En 2016, HRW a publié des conclusions soulignant la stratégie de Douchanbé consistant à agresser ou à kidnapper des militants vivant à l’étranger ou cherchant à les expulser. Depuis lors, des expulsions vers le Tadjikistan de personnalités de l’opposition ont eu lieu en provenance de nombreux pays, dont l’Autriche et l’Allemagne.

Le gouvernement tadjik interroge régulièrement les proches de militants exilés basés au Tadjikistan pour faire pression sur ces militants afin qu’ils arrêtent leurs campagnes. En septembre dernier, un groupe de militants Tadjiks a manifesté à Berlin contre la visite du président Rahmon. Dans les jours qui ont suivi, les autorités du Tadjikistan ont interrogé une cinquantaine de proches des manifestants à Berlin et ont détenu certains pendant plusieurs jours.

Plusieurs membres du Bundestag suivent le cas de Shamsiddin. Le gouvernement allemand devrait exhorter le Tadjikistan à mettre fin à ses violations des droits humains, à libérer Shamsiddin et à lui permettre de quitter le pays. Le Tadjikistan cherche actuellement à resserrer ses liens avec l’Europe. L’Allemagne dispose donc d’un levier dans ses négociations avec Douchanbé, si elle est prête à l’utiliser.

BERLIN devrait également enquêter sur la manière dont Shamsiddin a été expulsé et exposé à un risque connu de torture ou de traitement inhumain, afin de garantir que de tels incidents ne se reproduisent plus.

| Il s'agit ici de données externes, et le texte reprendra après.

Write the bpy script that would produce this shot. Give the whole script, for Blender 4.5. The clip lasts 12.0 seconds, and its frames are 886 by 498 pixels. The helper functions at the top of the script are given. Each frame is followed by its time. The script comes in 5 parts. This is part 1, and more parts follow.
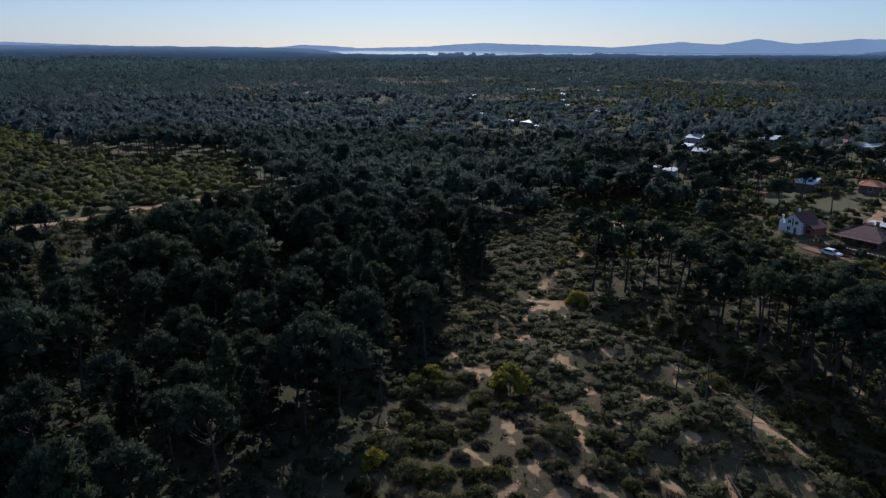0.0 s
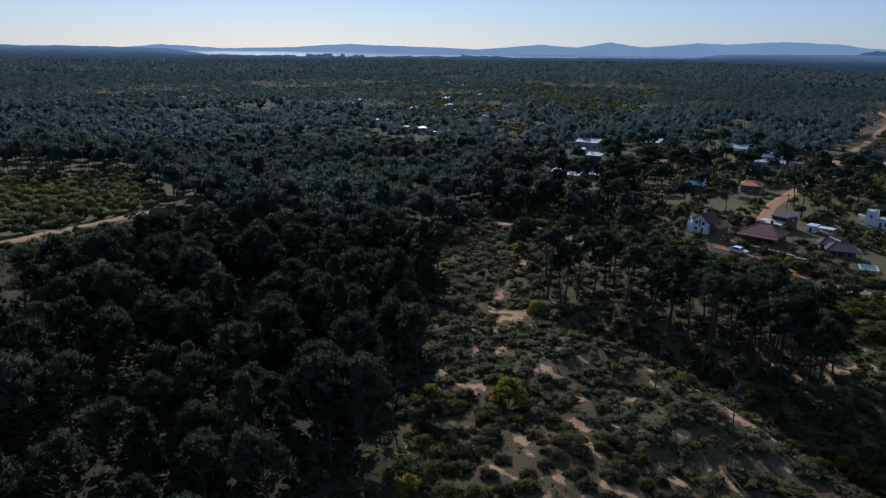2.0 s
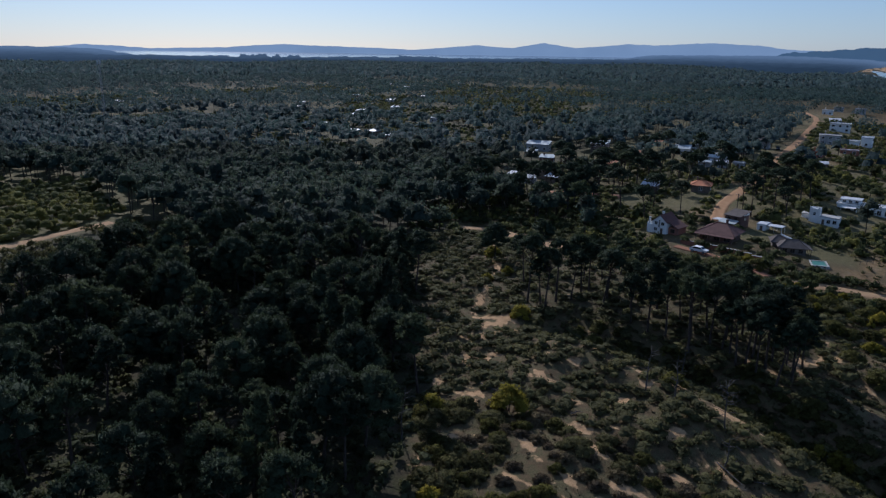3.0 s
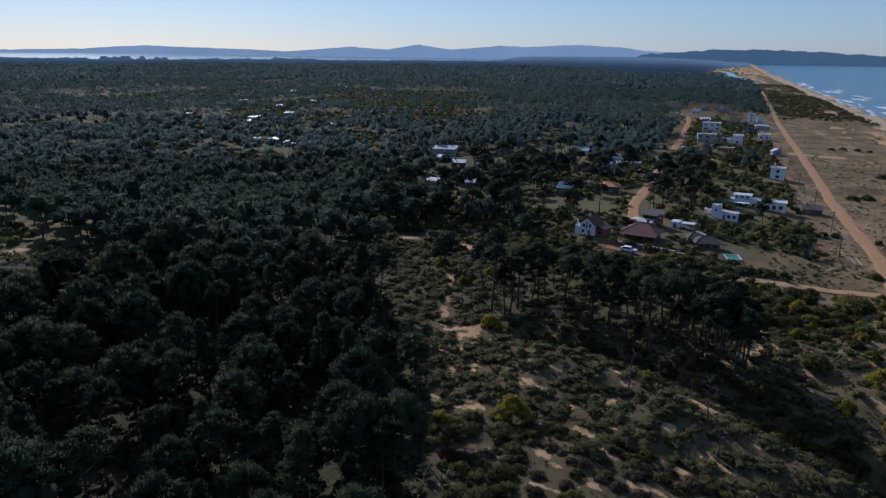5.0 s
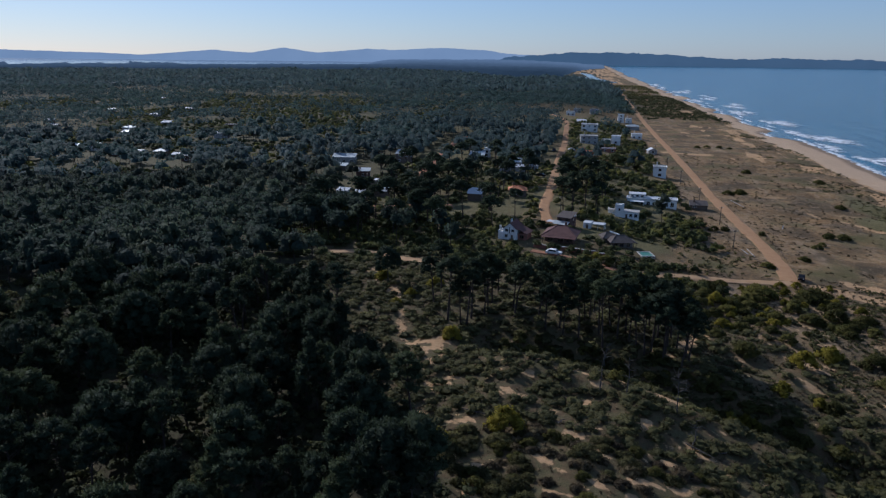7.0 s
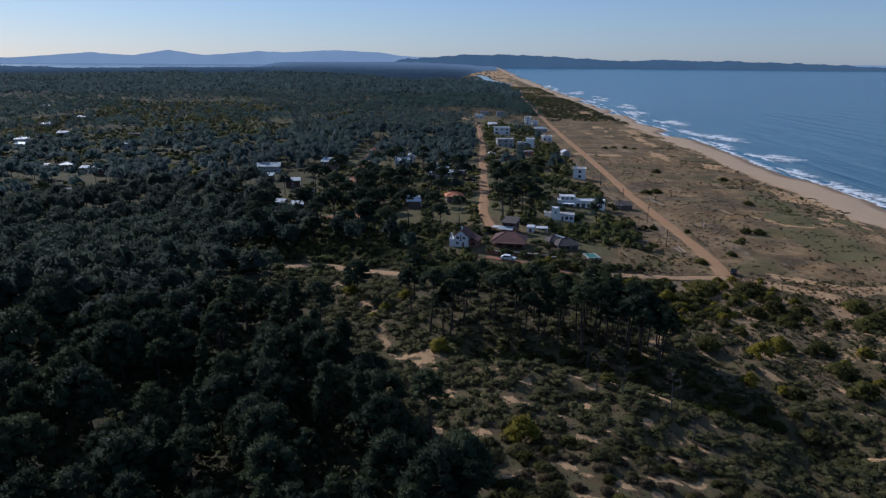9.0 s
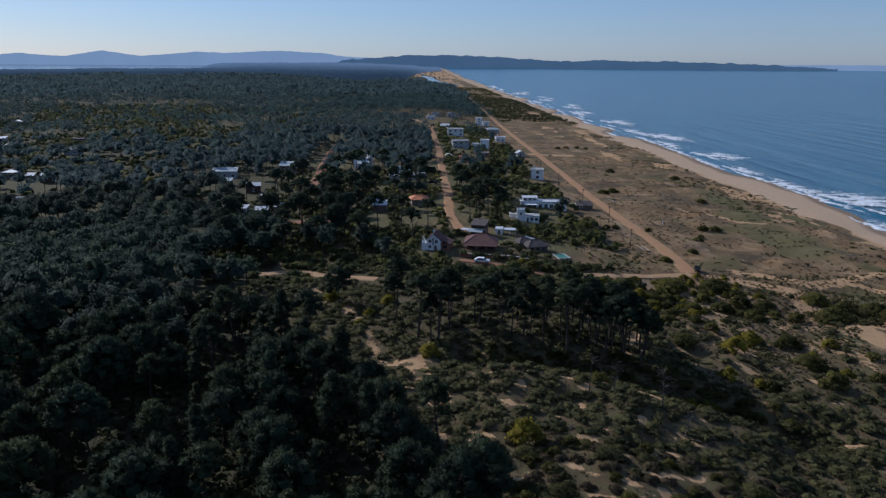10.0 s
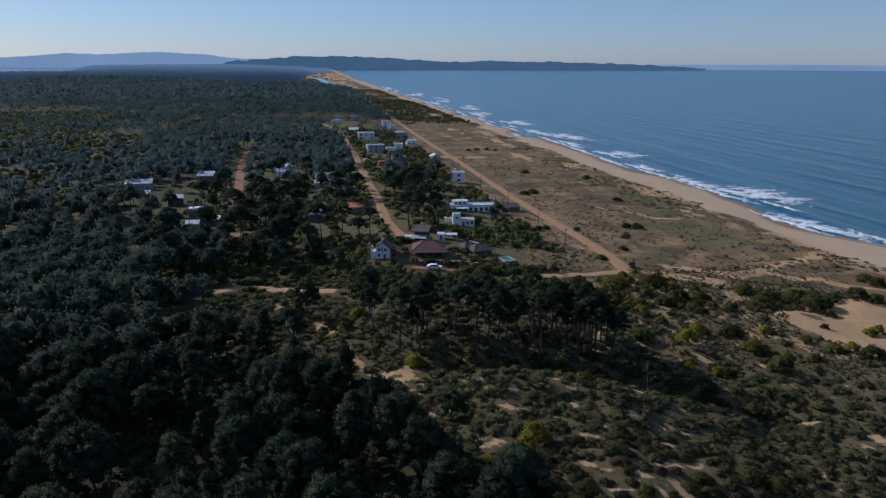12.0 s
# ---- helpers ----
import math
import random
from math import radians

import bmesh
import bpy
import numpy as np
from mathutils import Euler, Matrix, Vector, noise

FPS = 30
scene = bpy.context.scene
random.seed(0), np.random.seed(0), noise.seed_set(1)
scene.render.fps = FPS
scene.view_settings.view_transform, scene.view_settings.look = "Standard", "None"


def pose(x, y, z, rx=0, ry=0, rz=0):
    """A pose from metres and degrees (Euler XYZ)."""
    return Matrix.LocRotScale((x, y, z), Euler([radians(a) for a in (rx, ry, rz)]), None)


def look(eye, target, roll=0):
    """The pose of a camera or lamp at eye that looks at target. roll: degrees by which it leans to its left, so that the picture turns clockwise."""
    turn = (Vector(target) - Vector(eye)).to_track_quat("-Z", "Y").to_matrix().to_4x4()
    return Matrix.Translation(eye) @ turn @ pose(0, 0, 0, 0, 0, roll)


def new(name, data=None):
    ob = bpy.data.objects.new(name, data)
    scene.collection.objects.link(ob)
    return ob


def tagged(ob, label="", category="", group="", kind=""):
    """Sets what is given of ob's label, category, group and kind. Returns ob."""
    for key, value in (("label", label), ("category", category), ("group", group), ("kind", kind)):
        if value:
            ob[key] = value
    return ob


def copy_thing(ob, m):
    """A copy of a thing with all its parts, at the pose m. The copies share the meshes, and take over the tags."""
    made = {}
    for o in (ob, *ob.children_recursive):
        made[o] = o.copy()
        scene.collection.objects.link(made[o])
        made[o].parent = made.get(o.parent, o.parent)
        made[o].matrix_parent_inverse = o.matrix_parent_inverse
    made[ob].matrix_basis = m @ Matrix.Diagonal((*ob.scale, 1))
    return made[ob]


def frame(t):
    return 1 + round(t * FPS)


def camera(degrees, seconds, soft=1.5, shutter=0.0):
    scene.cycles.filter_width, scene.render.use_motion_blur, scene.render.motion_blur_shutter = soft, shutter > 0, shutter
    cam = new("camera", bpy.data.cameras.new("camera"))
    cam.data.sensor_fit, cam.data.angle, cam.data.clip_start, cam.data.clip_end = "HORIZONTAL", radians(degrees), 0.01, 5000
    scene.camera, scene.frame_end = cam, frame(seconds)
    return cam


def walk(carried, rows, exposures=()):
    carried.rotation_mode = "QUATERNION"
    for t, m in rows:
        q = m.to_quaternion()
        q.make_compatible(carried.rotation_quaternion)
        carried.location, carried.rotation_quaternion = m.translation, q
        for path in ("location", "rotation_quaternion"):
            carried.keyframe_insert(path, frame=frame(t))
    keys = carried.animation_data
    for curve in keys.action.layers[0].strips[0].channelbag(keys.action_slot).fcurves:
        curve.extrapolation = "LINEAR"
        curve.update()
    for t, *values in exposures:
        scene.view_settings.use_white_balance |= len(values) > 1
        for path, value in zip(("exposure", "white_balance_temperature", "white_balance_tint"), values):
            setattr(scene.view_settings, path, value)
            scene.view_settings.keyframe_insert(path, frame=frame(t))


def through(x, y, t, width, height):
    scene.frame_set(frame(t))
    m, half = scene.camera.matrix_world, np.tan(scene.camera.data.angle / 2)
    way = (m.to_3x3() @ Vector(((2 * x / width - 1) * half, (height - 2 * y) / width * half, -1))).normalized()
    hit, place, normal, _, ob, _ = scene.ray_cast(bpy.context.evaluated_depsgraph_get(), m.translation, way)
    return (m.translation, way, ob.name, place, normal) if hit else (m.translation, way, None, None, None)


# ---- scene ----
cam = camera(64.05, 12.0, soft=1.3)
SEA = 56.0  # height of the first eye above the sea
ROWS = [
    (0.0, -0.00, -0.00, 0.00, 74.22, -0.34, -43.09),
    (0.5, -3.20, 2.52, 0.84, 74.23, -0.49, -45.80),
    (1.0, -6.23, 5.22, 1.64, 74.26, -0.61, -48.45),
    (1.5, -9.07, 8.11, 2.41, 74.31, -0.69, -51.03),
    (2.0, -11.72, 11.15, 3.15, 74.37, -0.75, -53.59),
    (2.5, -14.19, 14.31, 3.87, 74.42, -0.80, -56.15),
    (3.0, -16.52, 17.60, 4.57, 74.45, -0.82, -58.67),
    (5.0, -24.47, 31.69, 7.14, 74.66, -0.77, -68.55),
    (5.5, -25.97, 35.33, 7.73, 74.75, -0.75, -71.30),
    (6.0, -27.29, 39.03, 8.29, 74.83, -0.73, -74.05),
    (6.5, -28.42, 42.85, 8.82, 74.90, -0.69, -76.65),
    (7.0, -29.39, 46.79, 9.36, 74.98, -0.64, -79.05),
    (9.0, -31.87, 63.08, 11.67, 75.20, -0.49, -87.50),
    (9.5, -32.21, 67.15, 12.23, 75.23, -0.46, -89.73),
    (10.0, -32.44, 71.25, 12.78, 75.26, -0.41, -92.00),
    (10.5, -32.56, 75.40, 13.33, 75.29, -0.36, -94.27),
    (11.0, -32.57, 79.63, 13.92, 75.32, -0.30, -96.50),
    (11.5, -32.47, 83.93, 14.56, 75.34, -0.24, -98.67),
    (12.0, -32.27, 88.28, 15.29, 75.34, -0.20, -100.80),
]
EXPOSURES = [(0.0, -0.13, 5000.0, 15.0), (12.0, -0.13, 5000.0, 15.0)]
walk(cam, [(t, pose(x, y, SEA + z, rx, ry, rz)) for t, x, y, z, rx, ry, rz in ROWS], EXPOSURES)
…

C’est urgent. En novembre, un autre militant de l’opposition Tadjik a été expulsé d’Allemagne. Bilal Qurbanaliev était l’un des manifestants contre Rahmon en septembre dernier. Il est désormais détenu au Tadjikistan. Et en décembre, un Tadjik a été arrêté en Allemagne pour terrorisme. Les allégations sont graves et méritent une enquête. Mais il ne devrait pas être expulsé vers le Tadjikistan s’il risque d’y être torturé.